**WHAT YOU SHOULD DO**: Reproduce all the entries exactly and keep the pictures out.

**Clips as scene scripts**:
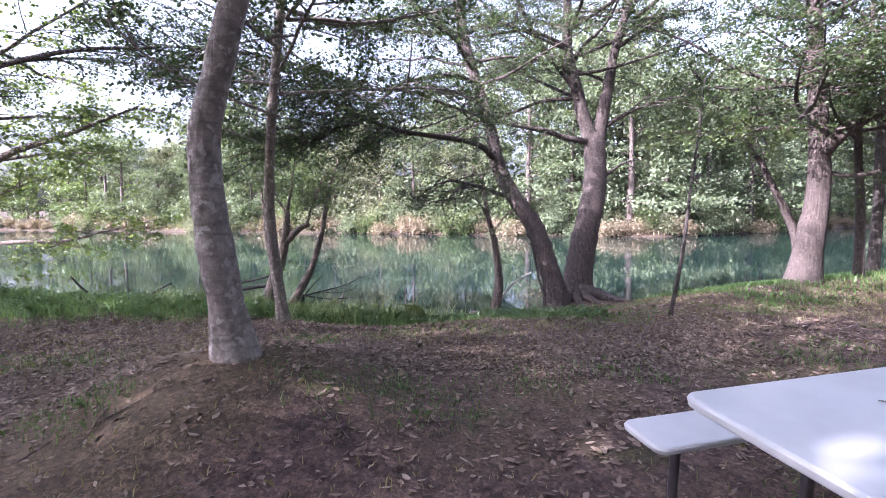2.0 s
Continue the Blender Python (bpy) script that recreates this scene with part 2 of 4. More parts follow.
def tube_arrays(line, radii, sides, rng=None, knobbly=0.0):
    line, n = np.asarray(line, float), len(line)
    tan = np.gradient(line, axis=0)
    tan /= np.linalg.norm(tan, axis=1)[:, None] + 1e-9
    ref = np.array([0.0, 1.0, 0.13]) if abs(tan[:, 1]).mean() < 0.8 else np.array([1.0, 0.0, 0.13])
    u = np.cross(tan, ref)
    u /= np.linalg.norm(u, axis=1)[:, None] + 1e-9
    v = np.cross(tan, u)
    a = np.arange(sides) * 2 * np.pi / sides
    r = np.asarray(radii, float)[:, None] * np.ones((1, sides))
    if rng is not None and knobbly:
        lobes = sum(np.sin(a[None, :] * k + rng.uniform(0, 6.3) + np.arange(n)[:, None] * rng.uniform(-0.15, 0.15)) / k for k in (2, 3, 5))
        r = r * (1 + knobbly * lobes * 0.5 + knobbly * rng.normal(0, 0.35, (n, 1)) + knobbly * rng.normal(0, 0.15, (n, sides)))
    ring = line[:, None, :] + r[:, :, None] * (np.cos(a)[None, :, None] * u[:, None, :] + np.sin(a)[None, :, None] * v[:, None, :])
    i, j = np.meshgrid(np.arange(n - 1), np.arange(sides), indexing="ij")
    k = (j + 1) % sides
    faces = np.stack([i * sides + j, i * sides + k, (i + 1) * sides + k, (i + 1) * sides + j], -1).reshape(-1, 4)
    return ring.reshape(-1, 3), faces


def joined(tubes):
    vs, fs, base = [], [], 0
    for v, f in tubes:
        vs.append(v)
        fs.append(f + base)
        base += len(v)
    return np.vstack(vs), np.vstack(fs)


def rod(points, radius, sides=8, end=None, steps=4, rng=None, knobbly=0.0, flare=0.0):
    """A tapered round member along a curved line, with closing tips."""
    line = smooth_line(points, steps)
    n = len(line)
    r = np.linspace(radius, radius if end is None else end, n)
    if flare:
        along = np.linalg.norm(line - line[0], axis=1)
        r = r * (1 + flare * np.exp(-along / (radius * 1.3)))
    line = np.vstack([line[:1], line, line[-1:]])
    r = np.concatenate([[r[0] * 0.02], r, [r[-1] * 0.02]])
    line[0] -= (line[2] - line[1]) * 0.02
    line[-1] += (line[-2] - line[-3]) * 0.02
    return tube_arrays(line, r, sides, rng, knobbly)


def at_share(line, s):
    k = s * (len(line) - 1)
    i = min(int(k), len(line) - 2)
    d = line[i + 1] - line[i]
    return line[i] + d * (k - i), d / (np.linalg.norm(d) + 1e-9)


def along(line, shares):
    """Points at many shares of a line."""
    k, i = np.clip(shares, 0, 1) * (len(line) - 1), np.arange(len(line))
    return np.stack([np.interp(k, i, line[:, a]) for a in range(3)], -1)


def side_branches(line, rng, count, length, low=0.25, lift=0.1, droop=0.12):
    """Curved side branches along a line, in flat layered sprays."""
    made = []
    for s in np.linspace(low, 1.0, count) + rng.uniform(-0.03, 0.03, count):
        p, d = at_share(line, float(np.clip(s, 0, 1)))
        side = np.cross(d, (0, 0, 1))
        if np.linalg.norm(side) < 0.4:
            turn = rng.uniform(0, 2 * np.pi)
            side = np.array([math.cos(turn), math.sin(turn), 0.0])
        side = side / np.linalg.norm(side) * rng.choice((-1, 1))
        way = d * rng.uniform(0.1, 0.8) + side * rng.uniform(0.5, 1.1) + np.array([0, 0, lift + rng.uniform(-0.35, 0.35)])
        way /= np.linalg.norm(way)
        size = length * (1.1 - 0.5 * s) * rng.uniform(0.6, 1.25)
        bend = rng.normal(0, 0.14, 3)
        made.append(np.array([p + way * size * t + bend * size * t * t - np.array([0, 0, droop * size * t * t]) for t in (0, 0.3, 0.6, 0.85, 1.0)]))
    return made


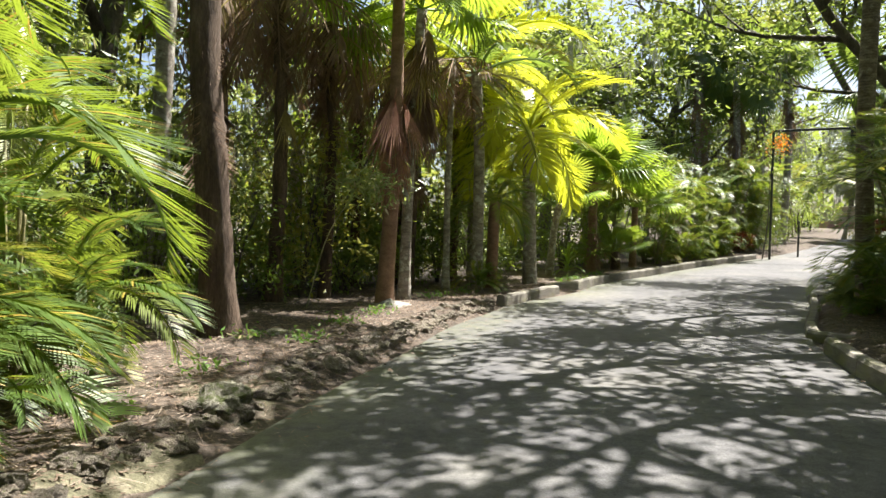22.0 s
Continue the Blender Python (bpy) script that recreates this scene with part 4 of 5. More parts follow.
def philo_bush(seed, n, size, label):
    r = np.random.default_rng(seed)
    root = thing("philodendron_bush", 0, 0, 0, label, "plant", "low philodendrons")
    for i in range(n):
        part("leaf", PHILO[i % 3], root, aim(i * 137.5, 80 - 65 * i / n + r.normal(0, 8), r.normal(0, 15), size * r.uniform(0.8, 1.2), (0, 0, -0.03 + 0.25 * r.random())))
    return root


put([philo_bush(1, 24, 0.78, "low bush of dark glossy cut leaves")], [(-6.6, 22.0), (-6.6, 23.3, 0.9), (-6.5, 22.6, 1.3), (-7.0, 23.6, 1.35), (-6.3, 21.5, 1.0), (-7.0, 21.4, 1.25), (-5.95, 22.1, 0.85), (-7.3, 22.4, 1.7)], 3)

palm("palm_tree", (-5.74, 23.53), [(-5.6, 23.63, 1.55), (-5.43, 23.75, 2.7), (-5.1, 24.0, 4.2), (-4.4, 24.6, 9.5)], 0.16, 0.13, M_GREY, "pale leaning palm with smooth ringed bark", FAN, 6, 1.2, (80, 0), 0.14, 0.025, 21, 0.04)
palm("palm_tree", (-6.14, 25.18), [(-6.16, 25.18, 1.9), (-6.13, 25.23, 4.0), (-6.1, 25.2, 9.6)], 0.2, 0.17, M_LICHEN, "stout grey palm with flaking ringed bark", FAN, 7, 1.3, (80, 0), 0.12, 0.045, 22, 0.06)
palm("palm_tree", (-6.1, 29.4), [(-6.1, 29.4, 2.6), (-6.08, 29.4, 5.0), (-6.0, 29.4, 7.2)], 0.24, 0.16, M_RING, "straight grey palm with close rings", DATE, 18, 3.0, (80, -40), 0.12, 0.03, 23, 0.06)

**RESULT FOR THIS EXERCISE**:
2.0 s
Continue the Blender Python (bpy) script that recreates this scene with part 2 of 4. More parts follow.
def tube_arrays(line, radii, sides, rng=None, knobbly=0.0):
    line, n = np.asarray(line, float), len(line)
    tan = np.gradient(line, axis=0)
    tan /= np.linalg.norm(tan, axis=1)[:, None] + 1e-9
    ref = np.array([0.0, 1.0, 0.13]) if abs(tan[:, 1]).mean() < 0.8 else np.array([1.0, 0.0, 0.13])
    u = np.cross(tan, ref)
    u /= np.linalg.norm(u, axis=1)[:, None] + 1e-9
    v = np.cross(tan, u)
    a = np.arange(sides) * 2 * np.pi / sides
    r = np.asarray(radii, float)[:, None] * np.ones((1, sides))
    if rng is not None and knobbly:
        lobes = sum(np.sin(a[None, :] * k + rng.uniform(0, 6.3) + np.arange(n)[:, None] * rng.uniform(-0.15, 0.15)) / k for k in (2, 3, 5))
        r = r * (1 + knobbly * lobes * 0.5 + knobbly * rng.normal(0, 0.35, (n, 1)) + knobbly * rng.normal(0, 0.15, (n, sides)))
    ring = line[:, None, :] + r[:, :, None] * (np.cos(a)[None, :, None] * u[:, None, :] + np.sin(a)[None, :, None] * v[:, None, :])
    i, j = np.meshgrid(np.arange(n - 1), np.arange(sides), indexing="ij")
    k = (j + 1) % sides
    faces = np.stack([i * sides + j, i * sides + k, (i + 1) * sides + k, (i + 1) * sides + j], -1).reshape(-1, 4)
    return ring.reshape(-1, 3), faces


def joined(tubes):
    vs, fs, base = [], [], 0
    for v, f in tubes:
        vs.append(v)
        fs.append(f + base)
        base += len(v)
    return np.vstack(vs), np.vstack(fs)


def rod(points, radius, sides=8, end=None, steps=4, rng=None, knobbly=0.0, flare=0.0):
    """A tapered round member along a curved line, with closing tips."""
    line = smooth_line(points, steps)
    n = len(line)
    r = np.linspace(radius, radius if end is None else end, n)
    if flare:
        along = np.linalg.norm(line - line[0], axis=1)
        r = r * (1 + flare * np.exp(-along / (radius * 1.3)))
    line = np.vstack([line[:1], line, line[-1:]])
    r = np.concatenate([[r[0] * 0.02], r, [r[-1] * 0.02]])
    line[0] -= (line[2] - line[1]) * 0.02
    line[-1] += (line[-2] - line[-3]) * 0.02
    return tube_arrays(line, r, sides, rng, knobbly)


def at_share(line, s):
    k = s * (len(line) - 1)
    i = min(int(k), len(line) - 2)
    d = line[i + 1] - line[i]
    return line[i] + d * (k - i), d / (np.linalg.norm(d) + 1e-9)


def along(line, shares):
    """Points at many shares of a line."""
    k, i = np.clip(shares, 0, 1) * (len(line) - 1), np.arange(len(line))
    return np.stack([np.interp(k, i, line[:, a]) for a in range(3)], -1)


def side_branches(line, rng, count, length, low=0.25, lift=0.1, droop=0.12):
    """Curved side branches along a line, in flat layered sprays."""
    made = []
    for s in np.linspace(low, 1.0, count) + rng.uniform(-0.03, 0.03, count):
        p, d = at_share(line, float(np.clip(s, 0, 1)))
        side = np.cross(d, (0, 0, 1))
        if np.linalg.norm(side) < 0.4:
            turn = rng.uniform(0, 2 * np.pi)
            side = np.array([math.cos(turn), math.sin(turn), 0.0])
        side = side / np.linalg.norm(side) * rng.choice((-1, 1))
        way = d * rng.uniform(0.1, 0.8) + side * rng.uniform(0.5, 1.1) + np.array([0, 0, lift + rng.uniform(-0.35, 0.35)])
        way /= np.linalg.norm(way)
        size = length * (1.1 - 0.5 * s) * rng.uniform(0.6, 1.25)
        bend = rng.normal(0, 0.14, 3)
        made.append(np.array([p + way * size * t + bend * size * t * t - np.array([0, 0, droop * size * t * t]) for t in (0, 0.3, 0.6, 0.85, 1.0)]))
    return made


22.0 s
Continue the Blender Python (bpy) script that recreates this scene with part 4 of 5. More parts follow.
def philo_bush(seed, n, size, label):
    r = np.random.default_rng(seed)
    root = thing("philodendron_bush", 0, 0, 0, label, "plant", "low philodendrons")
    for i in range(n):
        part("leaf", PHILO[i % 3], root, aim(i * 137.5, 80 - 65 * i / n + r.normal(0, 8), r.normal(0, 15), size * r.uniform(0.8, 1.2), (0, 0, -0.03 + 0.25 * r.random())))
    return root


put([philo_bush(1, 24, 0.78, "low bush of dark glossy cut leaves")], [(-6.6, 22.0), (-6.6, 23.3, 0.9), (-6.5, 22.6, 1.3), (-7.0, 23.6, 1.35), (-6.3, 21.5, 1.0), (-7.0, 21.4, 1.25), (-5.95, 22.1, 0.85), (-7.3, 22.4, 1.7)], 3)

palm("palm_tree", (-5.74, 23.53), [(-5.6, 23.63, 1.55), (-5.43, 23.75, 2.7), (-5.1, 24.0, 4.2), (-4.4, 24.6, 9.5)], 0.16, 0.13, M_GREY, "pale leaning palm with smooth ringed bark", FAN, 6, 1.2, (80, 0), 0.14, 0.025, 21, 0.04)
palm("palm_tree", (-6.14, 25.18), [(-6.16, 25.18, 1.9), (-6.13, 25.23, 4.0), (-6.1, 25.2, 9.6)], 0.2, 0.17, M_LICHEN, "stout grey palm with flaking ringed bark", FAN, 7, 1.3, (80, 0), 0.12, 0.045, 22, 0.06)
palm("palm_tree", (-6.1, 29.4), [(-6.1, 29.4, 2.6), (-6.08, 29.4, 5.0), (-6.0, 29.4, 7.2)], 0.24, 0.16, M_RING, "straight grey palm with close rings", DATE, 18, 3.0, (80, -40), 0.12, 0.03, 23, 0.06)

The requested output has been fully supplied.